Era da vontade de minha mãe que minha irmã e eu brincássemos
com meu irmão um pouco mais velho do que nós. Éramos bem pequenos e dormíamos
no mesmo quarto, os três. Tínhamos um gatinho malhado de branco e preto, cujo
nome já me foge à memória, que sempre estava conosco e era muito amado. Nossa mãe
só não permitia que ele dormisse no quarto, preocupada com a bronquite dos
filhinhos, minha e do meu irmão. O que fazíamos então para ter a companhia de
nosso bichinho de tanta estimação, nem que fosse apenas por algumas horas? Ao acordar
de manhã bem cedinho, com todo cuidado para não fazer barulho, amarrávamos
nossas calças de pijamas pelas pernas e colocávamos aquela tereza para fora da janela. O gatinho,
esperto, não esperava que o convidássemos. Agarrava-se na corda improvisada e o
içávamos para dentro, onde ficava conosco, bem quentinho, até a hora de
levantarmos. Imagino que nossa mãe fazia vistas grossas para essa manobra
radical que, para nós, era pura adrenalina.
Tenho lembranças de que ela comprava carrinhos, os nossos “autinhos”
para brincarmos brincadeiras de menino com nosso irmão. E lá íamos os três para
debaixo da casa, a fim de traçar o nosso sistema viário, ao custo de muitas e
doloridas cabeçadas nas vigas do assoalho. As ruazinhas traçadas na areia
ligavam o nosso restrito mundo conhecido, o nosso universo. Começava em Itajaí,
passava por Barra Velha, daí para Joinville, onde moravam alguns parentes e
acabava em São Paulo, terra dos parentes da nossa mãe. Salientando que sabíamos
da existência de Itajaí porque havia uma linha diária de ônibus que passava de
Itajaí para Joinville pela manhã e retornava no final da tarde e passava em
frente a nossa casa. A garagem de todos os “autinhos” era embaixo das nossas
camas. Tínhamos tanto carros de passeio, como também caminhonetes e caminhões. Na
época da Páscoa estes amanheciam lotados de ovinhos de chocolate. Esse coelhinho!...
cada vez mais me convenço de que tivemos um anjo que nos acompanhava em todos
os momentos e sabia de todos os nossos movimentos. Mãezinha... quanta
saudade... com ela aprendi tanto, inclusive e principalmente a fazer “limonada”
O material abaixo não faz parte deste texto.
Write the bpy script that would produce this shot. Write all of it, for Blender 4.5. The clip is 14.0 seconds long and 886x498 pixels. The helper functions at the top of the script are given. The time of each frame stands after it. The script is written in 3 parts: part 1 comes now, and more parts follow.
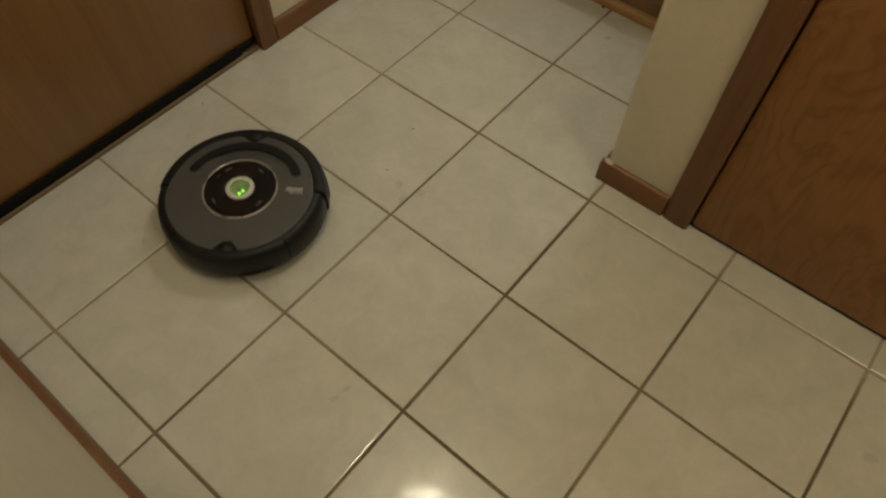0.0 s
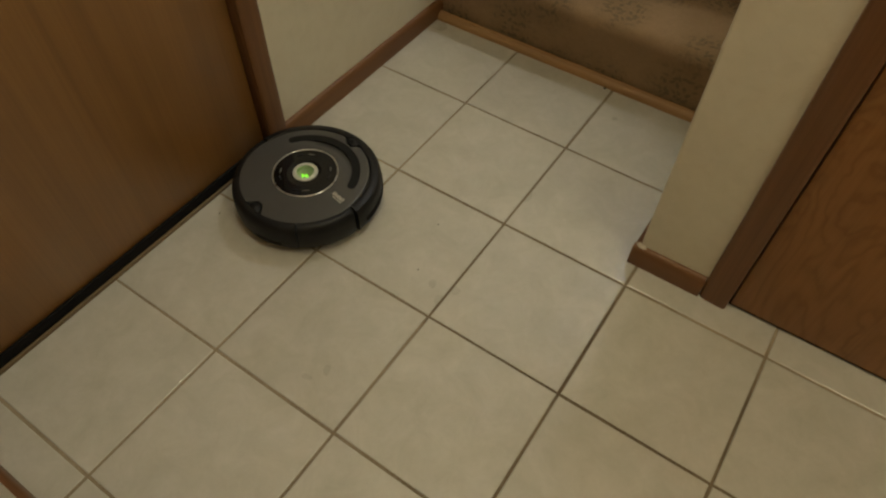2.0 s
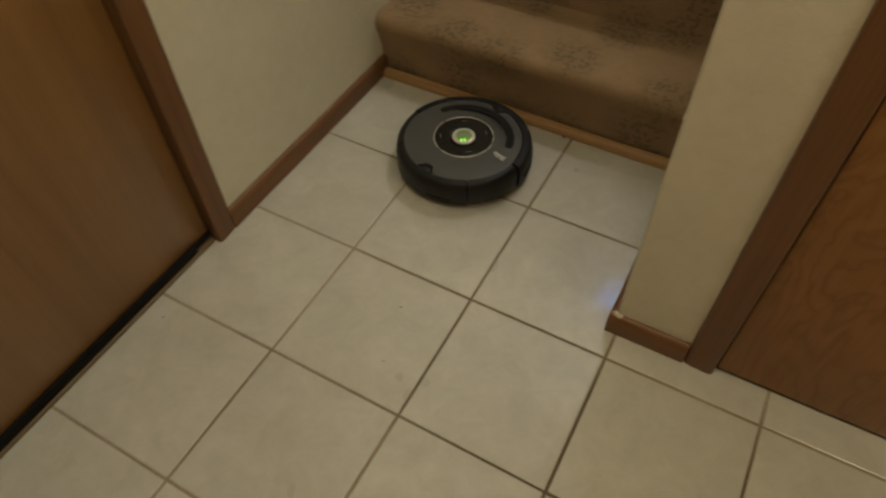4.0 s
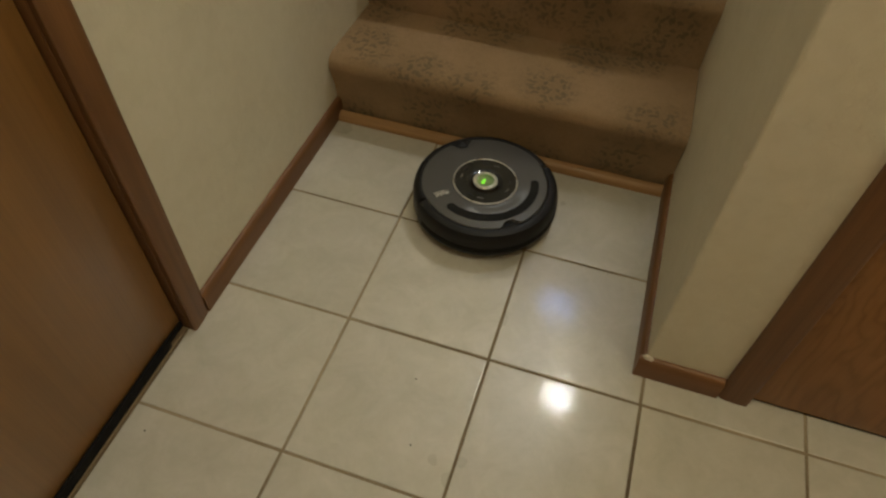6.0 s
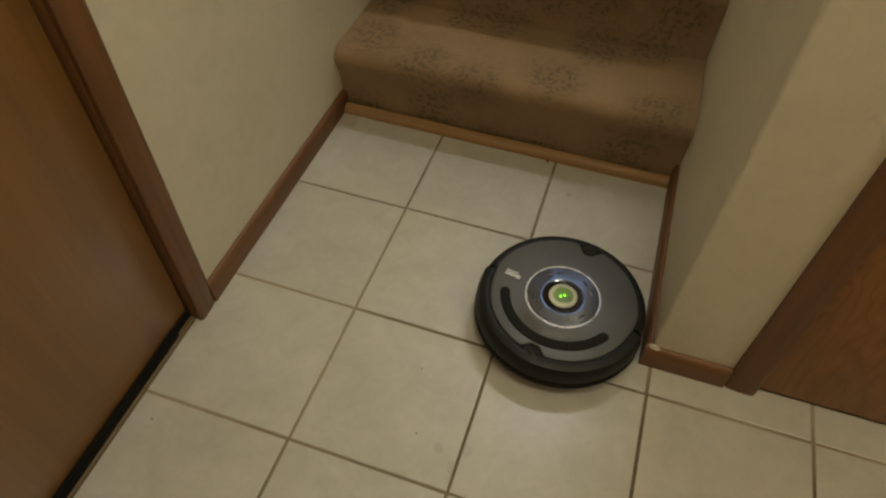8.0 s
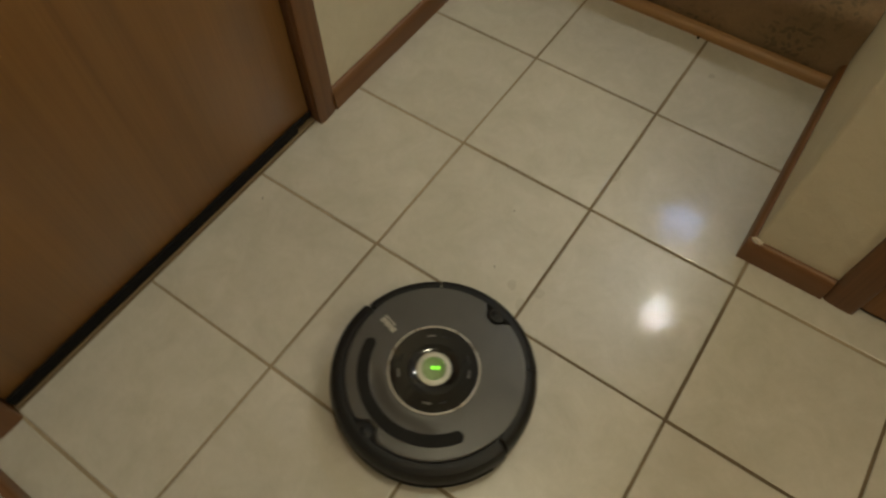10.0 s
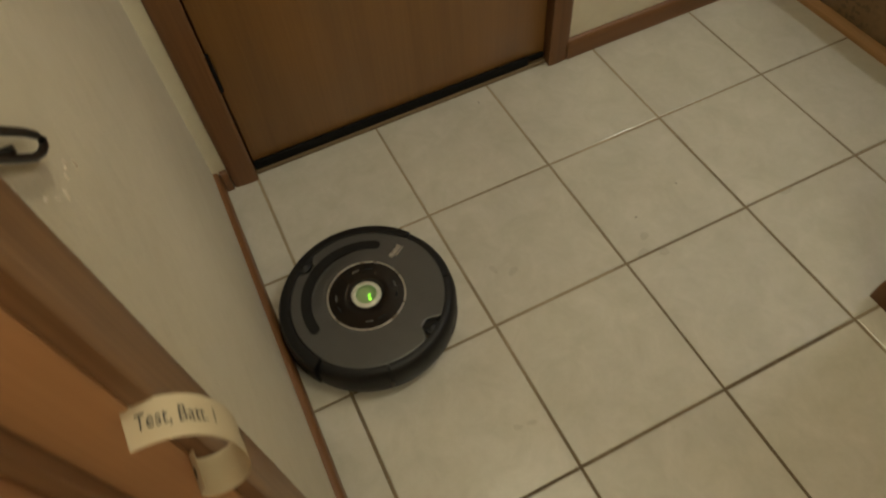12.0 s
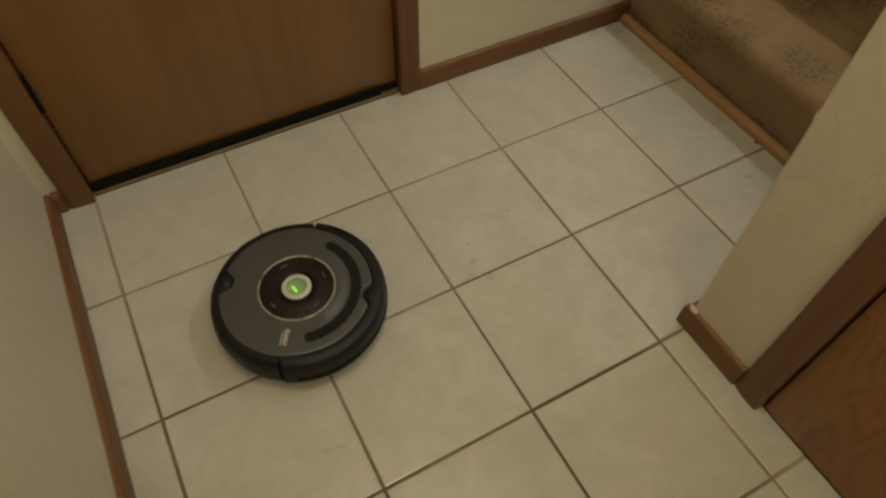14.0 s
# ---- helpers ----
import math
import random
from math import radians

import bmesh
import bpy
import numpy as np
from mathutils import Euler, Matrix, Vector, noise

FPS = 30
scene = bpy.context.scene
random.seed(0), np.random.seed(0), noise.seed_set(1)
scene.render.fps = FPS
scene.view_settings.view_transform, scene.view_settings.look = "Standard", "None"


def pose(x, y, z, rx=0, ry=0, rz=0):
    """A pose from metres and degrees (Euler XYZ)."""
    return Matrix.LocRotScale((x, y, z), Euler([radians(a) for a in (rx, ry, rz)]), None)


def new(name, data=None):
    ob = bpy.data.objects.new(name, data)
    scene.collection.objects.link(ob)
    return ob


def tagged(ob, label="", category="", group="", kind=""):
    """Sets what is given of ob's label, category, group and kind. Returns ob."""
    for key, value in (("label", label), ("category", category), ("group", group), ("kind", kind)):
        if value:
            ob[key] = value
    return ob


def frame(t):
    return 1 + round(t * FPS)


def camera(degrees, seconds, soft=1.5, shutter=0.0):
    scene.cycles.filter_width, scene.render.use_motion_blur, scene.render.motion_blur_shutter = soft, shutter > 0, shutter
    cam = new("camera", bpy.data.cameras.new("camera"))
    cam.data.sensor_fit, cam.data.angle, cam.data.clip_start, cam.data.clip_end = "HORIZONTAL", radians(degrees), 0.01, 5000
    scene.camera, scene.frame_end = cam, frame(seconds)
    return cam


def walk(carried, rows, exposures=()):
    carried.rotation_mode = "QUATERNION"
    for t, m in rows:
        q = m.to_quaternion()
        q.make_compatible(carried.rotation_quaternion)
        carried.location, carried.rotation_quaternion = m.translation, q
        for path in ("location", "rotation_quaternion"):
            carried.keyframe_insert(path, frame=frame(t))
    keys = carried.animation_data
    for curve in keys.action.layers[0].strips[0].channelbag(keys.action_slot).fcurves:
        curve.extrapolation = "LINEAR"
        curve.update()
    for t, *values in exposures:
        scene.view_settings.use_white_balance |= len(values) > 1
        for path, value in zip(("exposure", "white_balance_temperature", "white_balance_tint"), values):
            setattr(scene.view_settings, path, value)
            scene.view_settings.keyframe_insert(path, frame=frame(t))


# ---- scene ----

com os “limões! Que a vida nos dá. E nisso ela era especialista.
Quando foram a São Paulo, minha irmã Ira, meu irmão Marinho
e minha mãe (eu fiquei) para que meu irmão fizesse uma cirurgia, trouxeram de
presente para ele uma bicicleta infantil vermelha, linda e atraente. O problema
é que nós duas não podíamos nem pensar em chegar perto dela. A bicicleta da Tute,
nossa irmã mais velha, era totalmente proibitiva para nós. O que fazer? Aprender
a andar de bicicleta às escondidas, enquanto ela estivesse no trabalho. Sem outra
alternativa, foi o que fizemos. Numa dessas andanças furtivas, íamos, a Ira e
eu, uma em cada pedal, ruazinha a fora. Sobe, desce, sobe, desce... até que, ao
virar uma curva para o lado onde eu estava, o tombo inevitável aconteceu. Lá fui
eu parar dentro daquele valo, felizmente sem água, a bicicleta por cima de mim
e a Ira por cima da bicicleta. Ai que dor! Chegando a casa, nem pude me queixar
para não denunciar o delito do empréstimo compulsório daquela bicicleta horrível!
Passado o susto e as dores, daí a alguns dias já estávamos nos divertindo com
ela novamente. Isso quando não
almoçávamos bem rápido e, enquanto meu irmão terminava seu almoço com calma,
rapidamente nós duas nos apossávamos da bicicletinha vermelha, tão gostosa de
andar e nos divertíamos nem que fosse por pouquíssimos minutos.
Não posso deixar de agradecer a meus pais que sempre se
preocuparam com nossa cultura, mesmo naquele lugar delicioso, mas tão sem
recursos. Meu pai, toda vez que voltava da cidade trazia livros e revistas para
nós. Assinava Nosso Amiguinho, Diversões
Escolares e também trazia uma fartura de revistas para entretenimento de
todos.
Hoje meu olhar alcança longe, os muitos livros que li
deram-me a dimensão do mundo, no entanto percebo que não preciso muito mais do
que aquele pequeno grande universo que desenhávamos embaixo da casa.